BLUEFROG · September 9, 2023, 1:21pm

We always enjoy hearing of more far reaching effects of our work, so thanks for sharing this!

NickLowe · September 9, 2023, 1:29pm

No. There are very cheap third-party tools such as Harry Shamansky’s Elucidate that will do this for far less than the price of the upgrade to Pro. If you do it a lot, sooner or later you’ll migrate to Pro for the superior quality and performance of the ABBYY engine and the convenience of having everything in-app, plus additional Pro features such as e-mail archiving. But the Standard edition is all you need for now if third-party PDF OCR tools get the job done.

chrillek · September 9, 2023, 3:01pm

I suspect that’s just an interface to Apple’s Vision framework, given the number of languages supported.
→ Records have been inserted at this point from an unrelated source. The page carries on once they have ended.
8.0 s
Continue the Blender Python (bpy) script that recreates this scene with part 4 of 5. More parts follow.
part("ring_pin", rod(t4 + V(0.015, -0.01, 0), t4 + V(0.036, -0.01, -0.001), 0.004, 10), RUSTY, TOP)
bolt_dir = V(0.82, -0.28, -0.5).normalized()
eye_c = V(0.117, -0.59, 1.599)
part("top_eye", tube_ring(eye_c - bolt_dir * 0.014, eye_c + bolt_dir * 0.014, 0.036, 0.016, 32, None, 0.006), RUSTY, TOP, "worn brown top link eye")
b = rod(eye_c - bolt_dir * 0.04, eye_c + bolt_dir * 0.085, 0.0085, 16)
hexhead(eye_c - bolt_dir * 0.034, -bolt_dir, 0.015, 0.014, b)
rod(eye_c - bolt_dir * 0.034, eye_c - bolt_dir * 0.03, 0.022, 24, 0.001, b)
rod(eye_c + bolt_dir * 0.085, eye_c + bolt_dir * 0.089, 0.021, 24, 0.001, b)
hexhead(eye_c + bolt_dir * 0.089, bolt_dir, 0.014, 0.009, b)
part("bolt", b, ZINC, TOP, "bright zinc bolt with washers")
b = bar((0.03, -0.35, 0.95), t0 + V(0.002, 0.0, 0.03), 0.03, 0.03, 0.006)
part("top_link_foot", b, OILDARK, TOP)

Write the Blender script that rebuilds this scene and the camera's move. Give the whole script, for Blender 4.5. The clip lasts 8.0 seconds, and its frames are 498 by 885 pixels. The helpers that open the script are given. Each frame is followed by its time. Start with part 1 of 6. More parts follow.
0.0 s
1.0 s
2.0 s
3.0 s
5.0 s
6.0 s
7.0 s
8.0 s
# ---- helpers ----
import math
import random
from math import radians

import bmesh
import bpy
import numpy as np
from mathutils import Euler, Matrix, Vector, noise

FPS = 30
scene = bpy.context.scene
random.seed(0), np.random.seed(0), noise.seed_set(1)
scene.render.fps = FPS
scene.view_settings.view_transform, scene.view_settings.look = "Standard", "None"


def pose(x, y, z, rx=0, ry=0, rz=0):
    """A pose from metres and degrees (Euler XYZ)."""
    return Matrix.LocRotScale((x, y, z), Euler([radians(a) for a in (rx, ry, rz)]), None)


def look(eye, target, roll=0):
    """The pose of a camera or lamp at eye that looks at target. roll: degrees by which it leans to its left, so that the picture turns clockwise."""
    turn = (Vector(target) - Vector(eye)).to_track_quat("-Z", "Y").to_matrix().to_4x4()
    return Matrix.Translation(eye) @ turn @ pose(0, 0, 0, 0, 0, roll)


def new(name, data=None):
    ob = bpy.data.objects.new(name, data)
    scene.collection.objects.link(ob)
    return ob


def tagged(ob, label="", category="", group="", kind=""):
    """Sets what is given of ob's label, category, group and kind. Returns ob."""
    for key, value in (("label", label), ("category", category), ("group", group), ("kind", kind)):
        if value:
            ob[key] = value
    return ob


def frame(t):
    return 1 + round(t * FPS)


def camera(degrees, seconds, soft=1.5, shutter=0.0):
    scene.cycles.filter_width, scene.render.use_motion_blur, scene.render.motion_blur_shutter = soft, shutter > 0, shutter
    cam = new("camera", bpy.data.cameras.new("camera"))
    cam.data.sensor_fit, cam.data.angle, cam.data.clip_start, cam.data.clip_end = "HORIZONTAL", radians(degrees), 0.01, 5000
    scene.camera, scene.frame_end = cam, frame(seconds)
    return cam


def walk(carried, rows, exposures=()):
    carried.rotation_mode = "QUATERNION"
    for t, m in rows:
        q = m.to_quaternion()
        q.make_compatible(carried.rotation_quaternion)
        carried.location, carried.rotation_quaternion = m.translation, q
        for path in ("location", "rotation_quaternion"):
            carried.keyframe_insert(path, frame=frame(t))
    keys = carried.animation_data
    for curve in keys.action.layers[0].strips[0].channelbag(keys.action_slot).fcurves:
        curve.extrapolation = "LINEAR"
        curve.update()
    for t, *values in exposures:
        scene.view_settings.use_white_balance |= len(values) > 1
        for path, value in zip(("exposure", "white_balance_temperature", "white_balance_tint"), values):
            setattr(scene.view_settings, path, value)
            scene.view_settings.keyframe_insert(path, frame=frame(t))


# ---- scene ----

And it requires, as the author says, high quality b/w scans to work reliably.

NickLowe · September 9, 2023, 3:18pm

Absolutely. But I used it for years with mostly acceptable results and can cheerfully vouch for it as a good-enough baseline solution. When I originally upgraded to DT Pro it was for convenience and integration rather than any dissatisfaction with the quality of output. Because the upgrade to Pro is just the price difference from Standard, you don’t lose by deferring it until you’re sure you need it.

More importantly for the OP, though, do not purchase any version of DT till you’ve maxed out the trial period on the trial version, which has all the Pro and Server features unlocked for the duration of the trial, and will be your only chance to check those features out without paying for the upgrade. Server in particular is well worth exploring while you have the chance; it’s a very expensive upgrade that most users wouldn’t casually contemplate, but is phenomenally useful while you have it for free.

CoachKidd · September 11, 2023, 10:07pm

Thanks again for the advice, folks. I’ve upgraded to Pro and I’m working my way through the manuals.